"Shifting" non-inertial frame in Accelerating Atwood Machine

[ln(]

Hello,

I was referring to this thread: https://www.physicsforums.com/threads/accelerating-atwoods-machine-problem.44305/ to solve a problem on accelerating atwood machines in which, naturally, one attempts to find the acceleration of each of the individual masses.

Although I now understand how to solve the problem thanks to that thread, I have difficulty identifying the issue with my first approach, where I solve for the accelerations as if the atwood machine were NOT accelerating and then adding the acceleration of the entire system to these accelerations. Doing this results in a different answer than the correct approach mentioned in the thread.

What is wrong with this approach? Thanks.

PS: My apologies if this should be in the Homework section. I was unsure where to put it since technically I know how to do the problem; I am just unsure of the general nature of changing our reference frame in this instance.

 

[Orodruin]

Here is some food for thought. Imagine the Atwood machine was in free fall. How would the masses move? How does that change when you stop the free fall?

 

[ln(]

Here is some food for thought. Imagine the Atwood machine was in free fall. How would the masses move? How does that change when you stop the free fall?

I'm not sure, since my intuition is clearly wrong. Without freefall, solving the accelerations is easy. With freefall, I clearly cannot just subtract g from the accelerations in the system without freefall.

 

[Orodruin]

Will there be any tension in the string in free fall? (Imagine placing an Atwood machine on the International Space Station, which is in free fall)

 

[ln(]

Will there be any tension in the string in free fall? (Imagine placing an Atwood machine on the International Space Station, which is in free fall)

I believe not.

 

[Orodruin]

So therefeore the acceleration is?

 

[ln(]

So therefeore the acceleration is?

Just g downwards.

 

[Orodruin]

Just g downwards.

Yes, for all masses. This is clearly different from just adding the gravitational acceleration compared to the case when the system is not in free fall. When the system is in free fall, all masses are falling with the same acceleration.

Does that help?

 

[ln(]

Yes, for all masses. This is clearly different from just adding the gravitational acceleration compared to the case when the system is not in free fall. When the system is in free fall, all masses are falling with the same acceleration.

Does that help?

Yes, thank you!

The other issue is that my "logic" here is, to my understanding, essentially what ehild applied in his approach with the accelerations relative to the pulley., with the difference being that he said that $a_r = -a_r$ and $a_1 = a-a_r$ and $a_2 = a+a_r$ during the derivation while I attempt to apply this after the fact.
Although what I did is wrong, and thank you for giving me an intuitive sense of that, I still don't know intuitively WHEN it is appropriate to actually apply this transformation (as in adding the $a$ to the accelerations relative to the pulley itself).

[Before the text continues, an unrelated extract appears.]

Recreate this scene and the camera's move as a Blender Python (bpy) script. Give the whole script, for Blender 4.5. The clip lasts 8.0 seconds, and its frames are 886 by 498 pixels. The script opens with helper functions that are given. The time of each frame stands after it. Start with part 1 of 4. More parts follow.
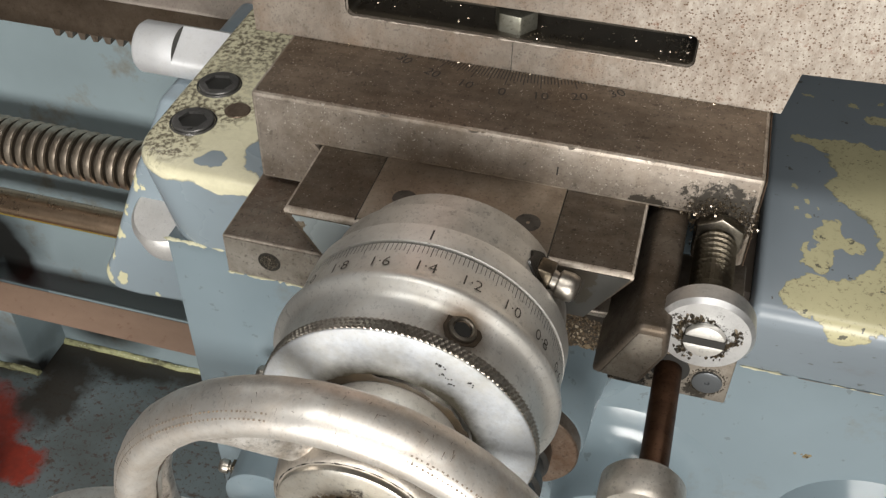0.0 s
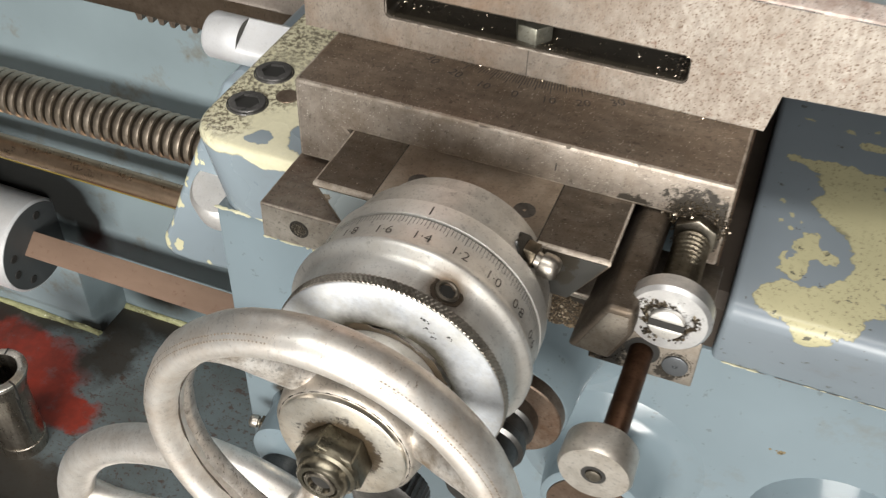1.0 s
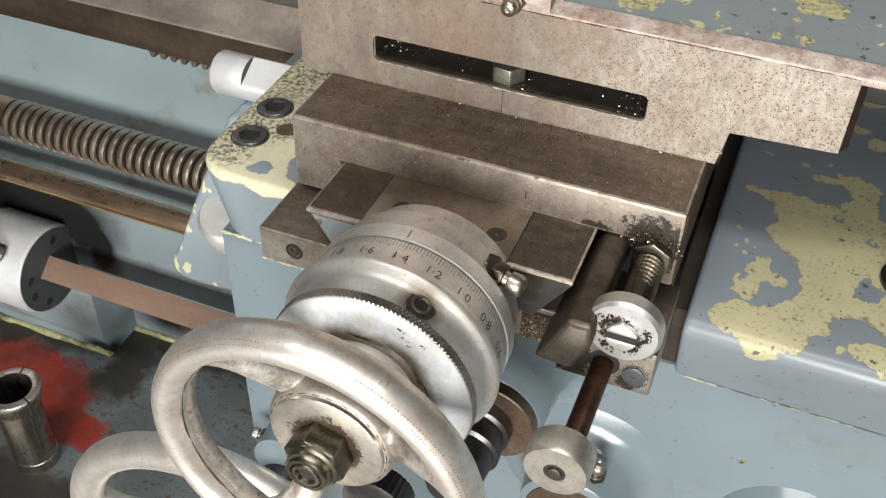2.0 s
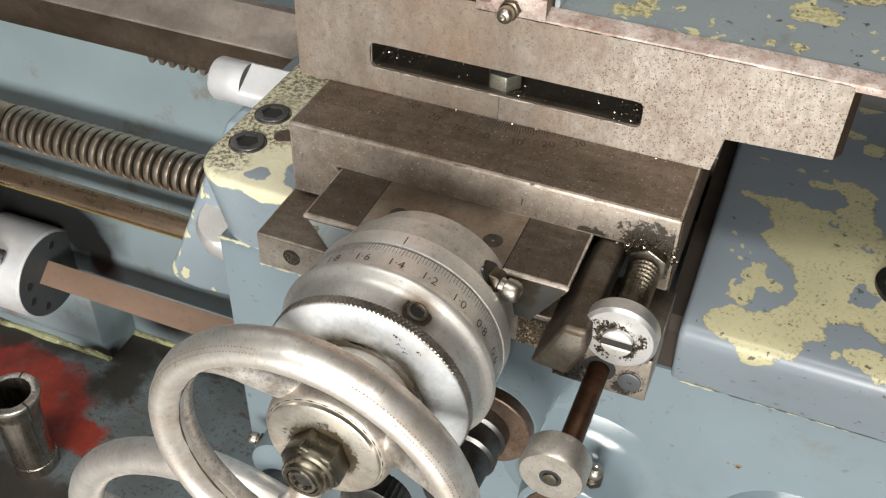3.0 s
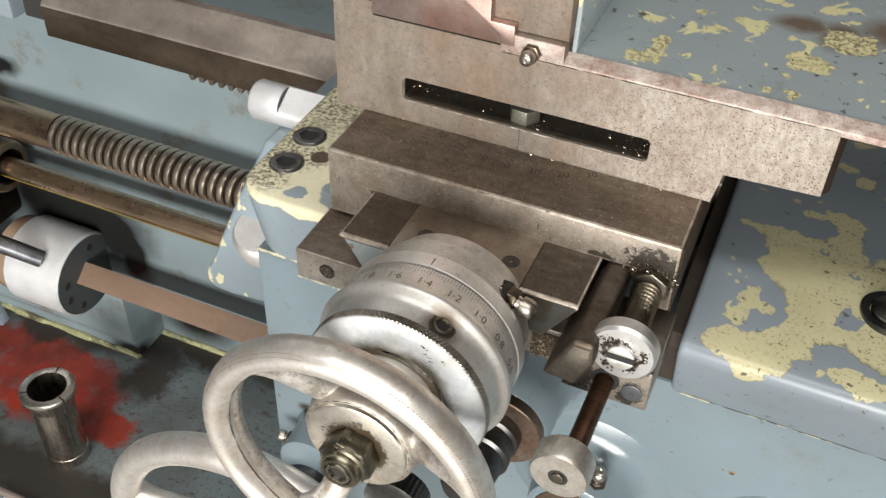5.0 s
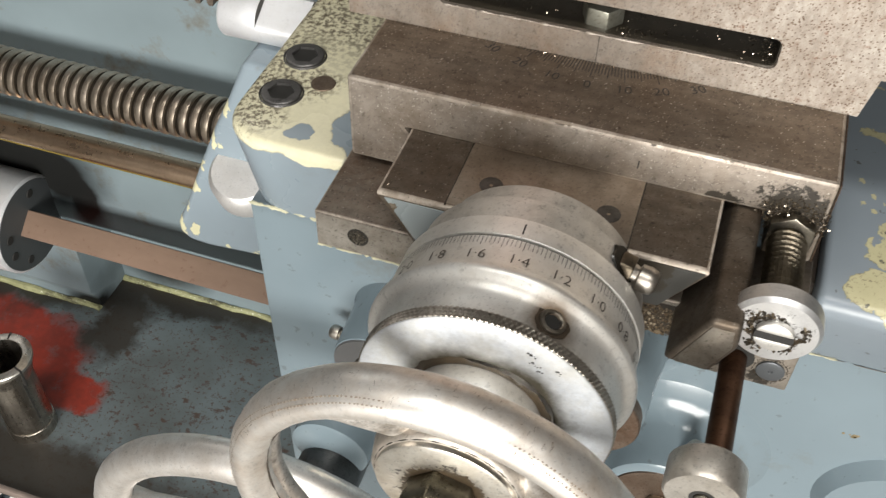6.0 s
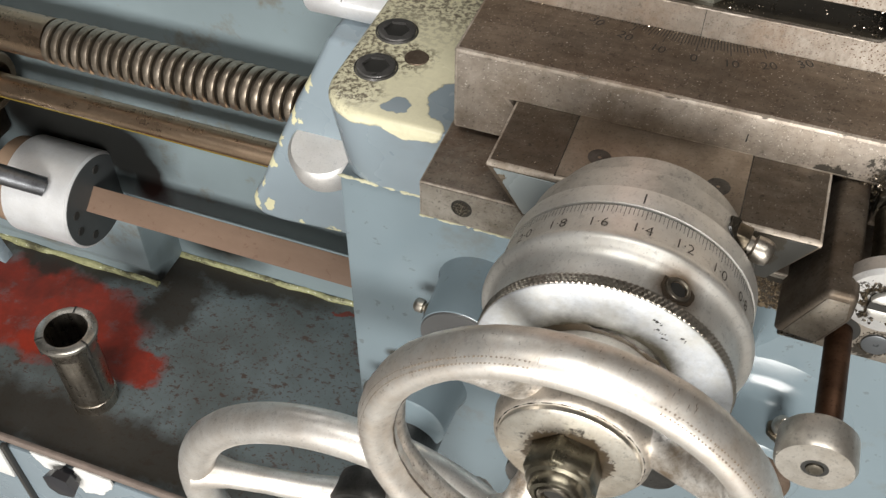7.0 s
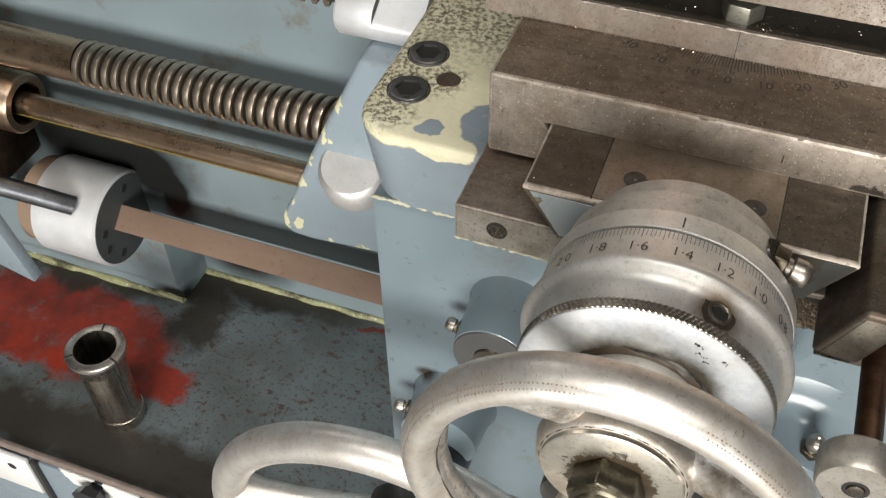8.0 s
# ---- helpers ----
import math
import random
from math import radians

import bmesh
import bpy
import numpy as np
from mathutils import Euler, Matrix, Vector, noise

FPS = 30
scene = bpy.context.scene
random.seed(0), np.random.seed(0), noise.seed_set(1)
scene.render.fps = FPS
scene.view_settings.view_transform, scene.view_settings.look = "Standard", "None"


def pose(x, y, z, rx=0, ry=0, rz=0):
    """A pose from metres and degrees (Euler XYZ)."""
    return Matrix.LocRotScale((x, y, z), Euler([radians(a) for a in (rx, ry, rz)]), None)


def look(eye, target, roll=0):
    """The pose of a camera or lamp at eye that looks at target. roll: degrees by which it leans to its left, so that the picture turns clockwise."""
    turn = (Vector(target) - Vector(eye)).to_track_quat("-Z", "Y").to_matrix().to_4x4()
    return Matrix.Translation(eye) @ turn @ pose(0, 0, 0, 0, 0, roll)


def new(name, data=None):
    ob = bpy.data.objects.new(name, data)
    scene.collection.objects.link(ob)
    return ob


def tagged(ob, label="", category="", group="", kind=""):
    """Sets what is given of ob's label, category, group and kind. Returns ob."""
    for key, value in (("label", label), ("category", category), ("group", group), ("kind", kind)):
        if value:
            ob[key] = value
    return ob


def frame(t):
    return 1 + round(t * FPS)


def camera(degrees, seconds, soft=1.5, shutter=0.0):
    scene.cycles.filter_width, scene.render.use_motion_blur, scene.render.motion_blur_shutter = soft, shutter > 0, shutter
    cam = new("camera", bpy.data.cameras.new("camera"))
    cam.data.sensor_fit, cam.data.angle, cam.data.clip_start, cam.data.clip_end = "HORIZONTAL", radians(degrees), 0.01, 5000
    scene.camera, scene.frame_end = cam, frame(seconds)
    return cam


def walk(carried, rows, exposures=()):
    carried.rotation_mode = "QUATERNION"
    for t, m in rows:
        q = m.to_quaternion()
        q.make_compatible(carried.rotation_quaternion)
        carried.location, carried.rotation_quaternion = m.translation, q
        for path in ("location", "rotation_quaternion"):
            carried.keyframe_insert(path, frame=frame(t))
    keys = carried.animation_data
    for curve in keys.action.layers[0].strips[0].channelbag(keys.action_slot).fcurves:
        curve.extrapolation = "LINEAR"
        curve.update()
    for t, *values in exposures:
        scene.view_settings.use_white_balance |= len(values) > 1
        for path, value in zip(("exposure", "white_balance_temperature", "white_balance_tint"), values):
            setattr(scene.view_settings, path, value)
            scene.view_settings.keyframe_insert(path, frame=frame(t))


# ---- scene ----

Another possibility is that such a transformation (adding $a$ to the accelerations relative to the pulley) is always valid. If this is indeed the case, that means what I find by pretending there is zero acceleration on the system is not actually the accelerations of the masses with respect to the pulley. So then, how can you find them while accelerating with the pulley itself, i.e. while in the frame of reference of the pulley?

 

[Orodruin]

In an accelerated frame there is an additional inertial force on any massive object. This force is equal to the object’s mass multiplied by the acceleration and opposite in direction to the acceleration. Thus, it acts exactly as a gravitational force and the accelerating system is equivalent to the non-accelerating one, just with what appears to be a different gravitational acceleration.

 

[ln(]

In an accelerated frame there is an additional inertial force on any massive object. This force is equal to the object’s mass multiplied by the acceleration and opposite in direction to the acceleration. Thus, it acts exactly as a gravitational force and the accelerating system is equivalent to the non-accelerating one, just with what appears to be a different gravitational acceleration.

Ah, fantastic.

So does this mean that, given a mass on a table in an elevator, the table will have to support the mass with more force if the elevator is accelerating upwards than if it were on ground?

And say we have a mass of mass $m_1$ connected to one side of a simple atwood machine and $m_2$ to the other and $m_2 > m_1$. Let this system be accelerating with acceleration $a'$. I will use the convention of $a$, the acceleration of the masses relative to the pulley, going in the direction of the overall motion. If I want to write down expression of the forces acting on them with respect to the accelerated frame, is it correct to say that $$m_1a = F_\textrm{tension} - m_1g - m_1a'$$ and $$m_2a = m_2g + m_2a' - F_\textrm{tension}$$ This seems to be correct, at least.